11. Brush each patty with the egg wash. Bake on the lined baking sheet for 15 minutes, or until golden brown. Remove from the oven and serve warm or at room temperature.
* Wiri wiri chiles can be hard to find outside Guyana. Check out your West Indian or South American store, or go online. Rehydrating dried wiri wiri chiles is also an option.
GUYANESE
PINE TARTS
These pine (pineapple) tarts bear some resemblance to apple pie, but unlike with the beef patties, there’s no real Caribbean or South American equivalent of the Guyanese pine tart. Stephen fondly remembers picking up fresh, warm tarts in Georgetown to enjoy with music on the long ride home to his village. According to Stephen, most Guyanese pine tarts in the US are made with canned pineapple, so do yourself a favor and use fresh pineapple for this recipe.
Makes 12 tarts
1 pound (455 g) peeled and cored fresh pineapple, diced into ½-inch (13 mm) cubes (about 3 cups)
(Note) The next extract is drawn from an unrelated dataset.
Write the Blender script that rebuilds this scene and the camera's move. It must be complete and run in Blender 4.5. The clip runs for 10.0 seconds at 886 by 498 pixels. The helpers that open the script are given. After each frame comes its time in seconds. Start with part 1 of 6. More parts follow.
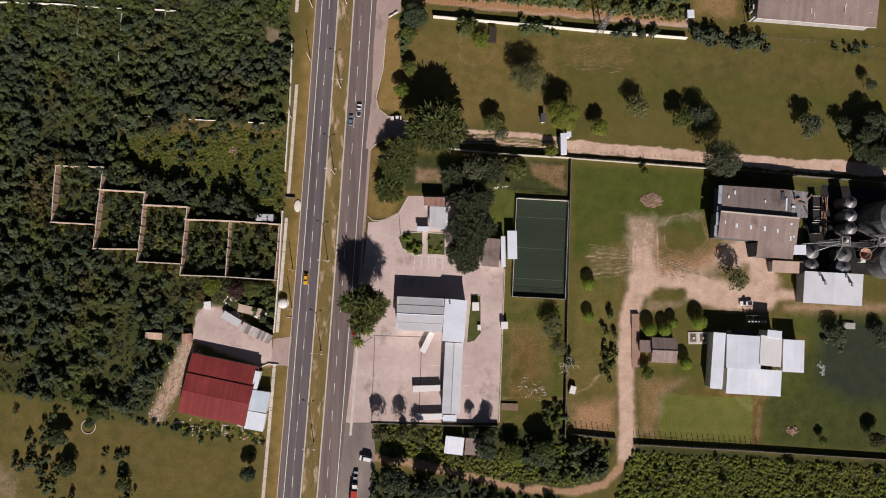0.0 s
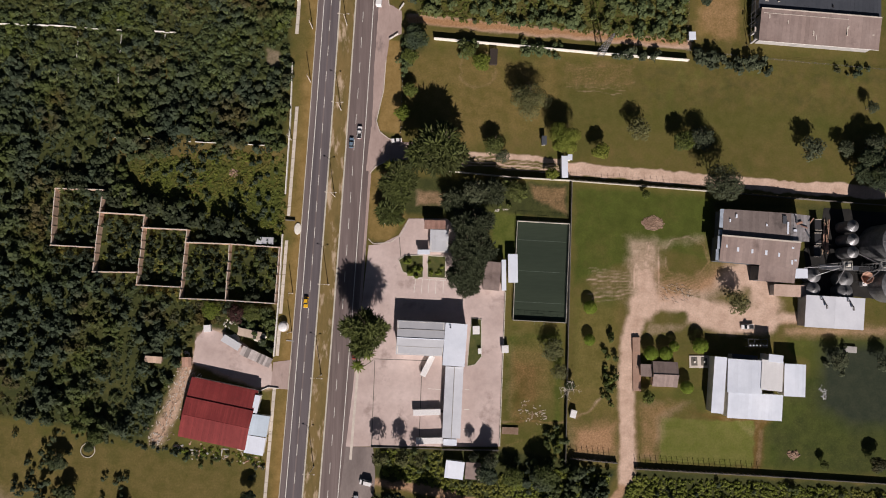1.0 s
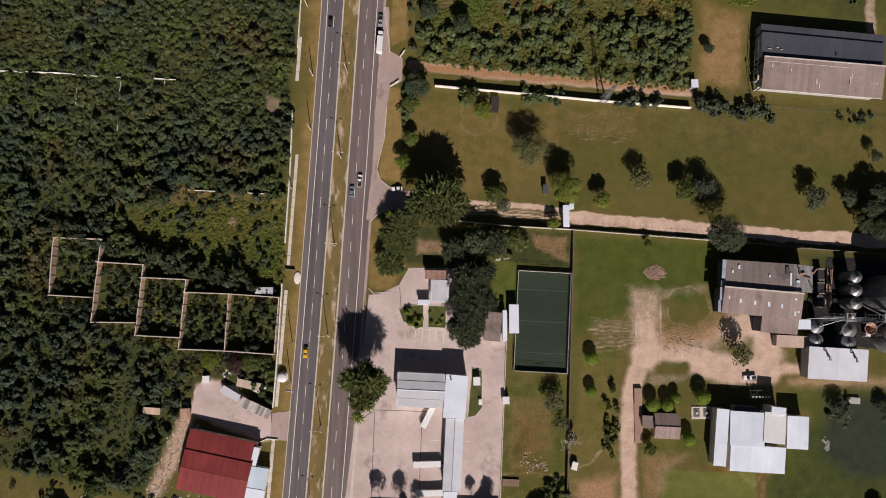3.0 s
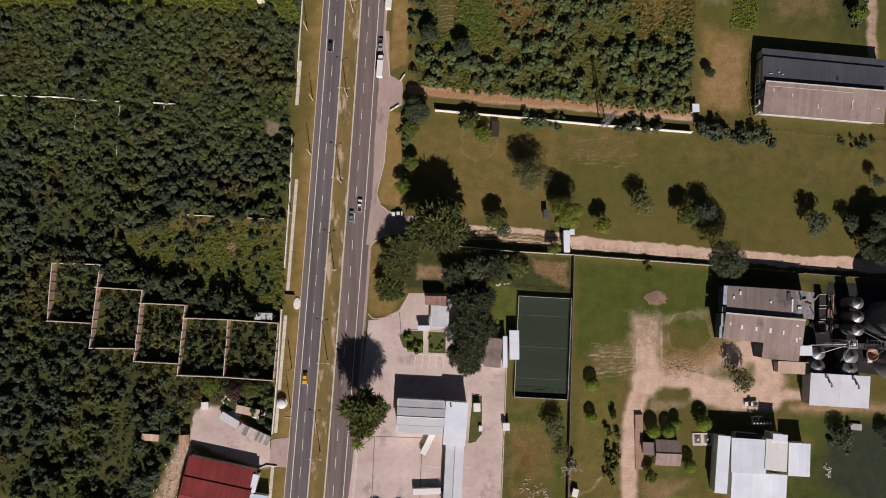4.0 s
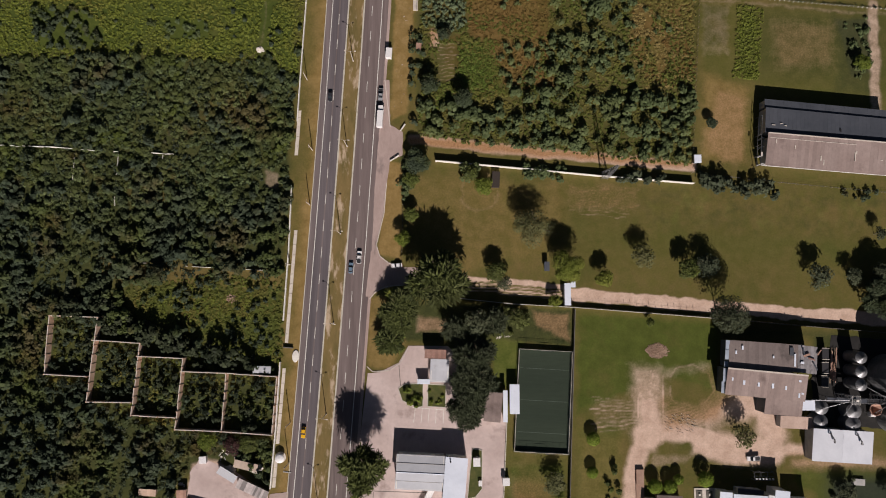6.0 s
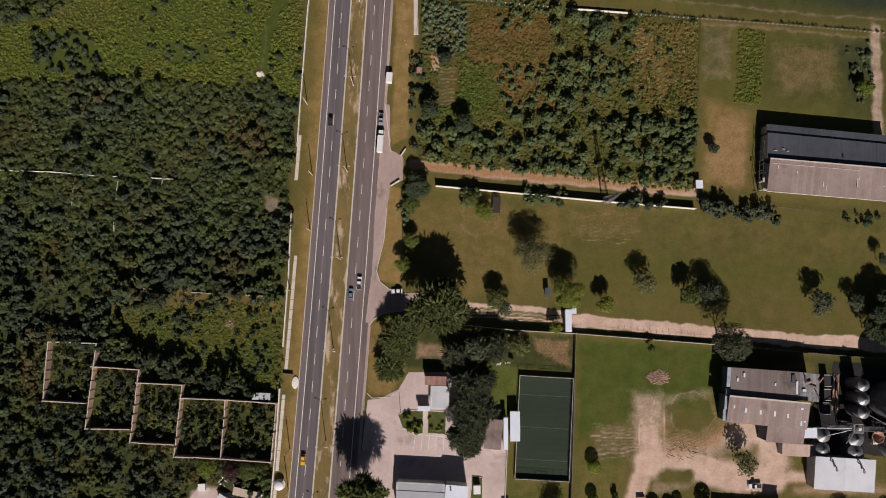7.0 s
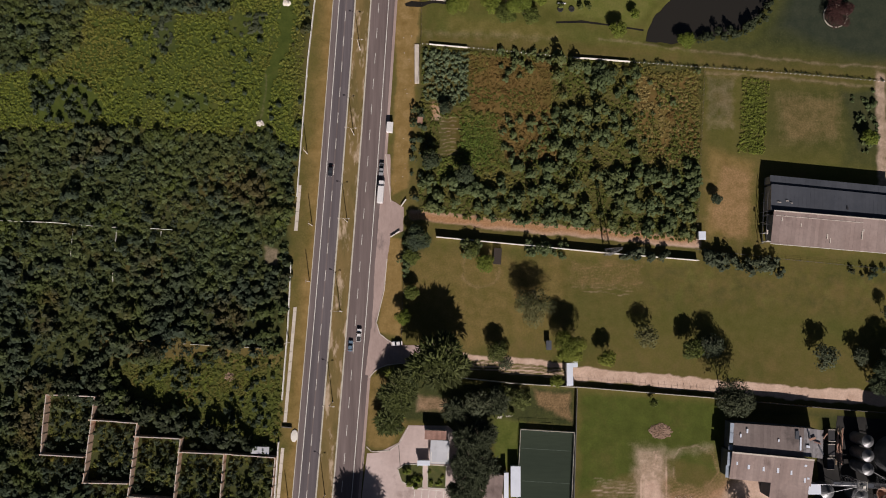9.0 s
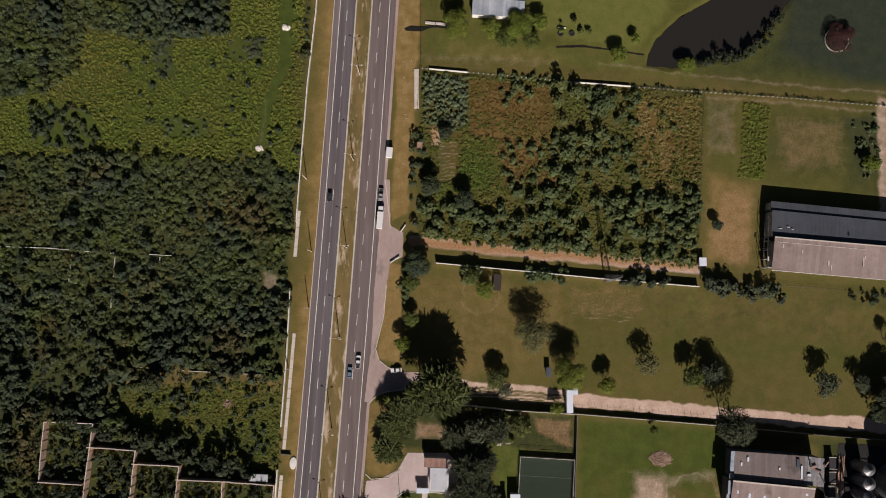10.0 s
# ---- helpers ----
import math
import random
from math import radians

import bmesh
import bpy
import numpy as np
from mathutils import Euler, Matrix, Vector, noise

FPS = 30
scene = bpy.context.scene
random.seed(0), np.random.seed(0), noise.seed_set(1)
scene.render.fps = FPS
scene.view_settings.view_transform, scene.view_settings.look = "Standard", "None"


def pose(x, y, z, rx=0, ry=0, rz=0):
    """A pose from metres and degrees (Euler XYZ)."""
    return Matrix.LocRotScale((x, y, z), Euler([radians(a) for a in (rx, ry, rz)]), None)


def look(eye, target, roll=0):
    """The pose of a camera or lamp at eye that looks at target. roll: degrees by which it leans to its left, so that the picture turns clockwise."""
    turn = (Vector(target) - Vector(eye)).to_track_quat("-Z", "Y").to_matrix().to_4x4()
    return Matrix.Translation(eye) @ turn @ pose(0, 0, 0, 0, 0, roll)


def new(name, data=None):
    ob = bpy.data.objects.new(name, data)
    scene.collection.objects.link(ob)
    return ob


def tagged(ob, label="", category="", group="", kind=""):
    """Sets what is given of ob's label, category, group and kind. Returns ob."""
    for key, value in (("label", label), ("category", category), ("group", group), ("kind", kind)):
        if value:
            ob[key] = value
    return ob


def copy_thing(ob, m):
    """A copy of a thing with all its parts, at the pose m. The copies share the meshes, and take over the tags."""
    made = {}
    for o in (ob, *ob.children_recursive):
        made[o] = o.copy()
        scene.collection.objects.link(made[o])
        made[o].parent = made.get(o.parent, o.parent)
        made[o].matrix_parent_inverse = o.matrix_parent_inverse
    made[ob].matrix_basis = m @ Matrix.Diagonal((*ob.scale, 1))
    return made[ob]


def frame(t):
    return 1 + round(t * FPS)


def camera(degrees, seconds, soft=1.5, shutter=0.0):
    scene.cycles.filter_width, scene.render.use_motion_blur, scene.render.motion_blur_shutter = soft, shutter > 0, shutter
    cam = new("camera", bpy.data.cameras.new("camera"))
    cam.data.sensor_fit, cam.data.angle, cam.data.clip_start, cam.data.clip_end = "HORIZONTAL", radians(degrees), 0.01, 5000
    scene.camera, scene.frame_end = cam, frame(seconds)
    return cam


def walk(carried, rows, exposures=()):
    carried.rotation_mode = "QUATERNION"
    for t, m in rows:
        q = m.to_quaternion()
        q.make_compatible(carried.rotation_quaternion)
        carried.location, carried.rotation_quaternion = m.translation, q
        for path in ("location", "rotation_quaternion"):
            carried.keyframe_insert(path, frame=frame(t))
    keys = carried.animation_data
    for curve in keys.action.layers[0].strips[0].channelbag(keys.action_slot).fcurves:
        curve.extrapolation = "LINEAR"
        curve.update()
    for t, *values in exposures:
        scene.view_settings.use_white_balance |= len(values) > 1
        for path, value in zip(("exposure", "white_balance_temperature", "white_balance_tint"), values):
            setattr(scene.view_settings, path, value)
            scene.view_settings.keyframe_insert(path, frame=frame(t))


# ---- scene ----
cam = camera(70.00, 10.0, soft=1.0)
PATH = [
    (0.0, 4.07, -78.78, 260.01, 4.078, -1.24, 0.67),
    (0.5, 3.95, -73.88, 259.98, 4.015, -1.22, 0.684),
    (1.0, 3.83, -68.97, 259.95, 4.008, -1.227, 0.748),
    (1.5, 3.71, -64.07, 259.9, 4.032, -1.22, 0.762),
    (2.0, 3.59, -59.16, 259.84, 4.091, -1.227, 0.822),
    (2.5, 3.48, -54.23, 259.77, 4.123, -1.218, 0.838),
    (4.0, 3.19, -39.41, 259.44, 4.263, -1.223, 0.897),
    (4.5, 3.11, -34.4, 259.37, 4.334, -1.234, 0.916),
    (5.0, 3.06, -29.31, 259.3, 4.396, -1.229, 0.95),
    (5.5, 3.0, -24.19, 259.24, 4.433, -1.226, 1.006),
    (7.0, 2.87, -8.82, 258.91, 4.542, -1.156, 1.122),
    (7.5, 2.92, -3.66, 258.86, 4.529, -1.121, 1.178),
    (8.0, 3.01, 1.51, 258.81, 4.566, -1.06, 1.188),
    (8.5, 3.09, 6.69, 258.75, 4.611, -1.017, 1.222),
    (9.0, 3.17, 11.87, 258.7, 4.638, -0.959, 1.287),
    (9.5, 3.26, 17.06, 258.65, 4.676, -0.929, 1.282),
    (10.0, 3.33, 22.23, 258.62, 4.702, -0.908, 1.339),
]
walk(cam, [(t, pose(*place)) for t, *place in PATH], [(0.0, 0.06, 6600, 17), (5.0, 0.015, 6600, 17), (10.0, -0.075, 6600, 17)])

# ---- world, sun ----
SUN_WAY = Vector((0.16, -0.985, 0)).normalized()
SUN_UP = radians(33)
world = bpy.data.worlds.new("sky")
scene.world = world
world.use_nodes = True
wn = world.node_tree
for n in list(wn.nodes):
    wn.nodes.remove(n)
sky = wn.nodes.new("ShaderNodeTexSky")
sky.sky_type = "NISHITA"
sky.sun_disc = False
sky.sun_elevation = SUN_UP
sky.sun_rotation = math.atan2(SUN_WAY.x, SUN_WAY.y)
bg = wn.nodes.new("ShaderNodeBackground")
bg.inputs["Strength"].default_value = 0.0185
wo = wn.nodes.new("ShaderNodeOutputWorld")
wn.links.new(sky.outputs[0], bg.inputs[0])
wn.links.new(bg.outputs[0], wo.inputs[0])

sun_data = bpy.data.lights.new("sun", "SUN")
sun_data.energy = 5.3
sun_data.angle = radians(0.55)
sun_data.color = (1.0, 0.93, 0.85)
sun = new("sun", sun_data)
sun.matrix_world = look(Vector((SUN_WAY.x * math.cos(SUN_UP), SUN_WAY.y * math.cos(SUN_UP), math.sin(SUN_UP))) * 400, (0, 0, 0))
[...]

¼ cup (60 ml) fresh lemon juice
½ cup (100 g) packed light brown sugar
3 tablespoons granulated sugar
2 tablespoons dark brown sugar
1 teaspoon vanilla extract
½ teaspoon ground cinnamon
¼ teaspoon ground nutmeg
1 batch Pastry Dough, rolled into dough circles and refrigerated
1 egg, whisked with 1 teaspoon water
1. Combine the pineapple, lemon juice, sugars, vanilla, cinnamon, and nutmeg in a saucepan over medium-low heat and cook until the pineapple is soft and nearly translucent, about 15 minutes. Transfer to an uncovered container and refrigerate for 1 hour.
2. Preheat the oven to 350°F (180°C). Line a baking sheet with parchment paper.
3. Take the dough circles out of the refrigerator and add about 3 tablespoons filling to the center of each circle. Take a point at the edge of the dough circle and fold over the filling so that the edge stops just shy of the center of the filling. Repeat twice around the edge of the circle to create a triangular tart, leaving a small portion of the filling in the center uncovered. Each fold will slightly overlap the previous fold.
4. Brush each tart with the egg wash. Bake on the lined baking sheet for 15 minutes, or until golden brown. Remove from the oven and serve warm or cool.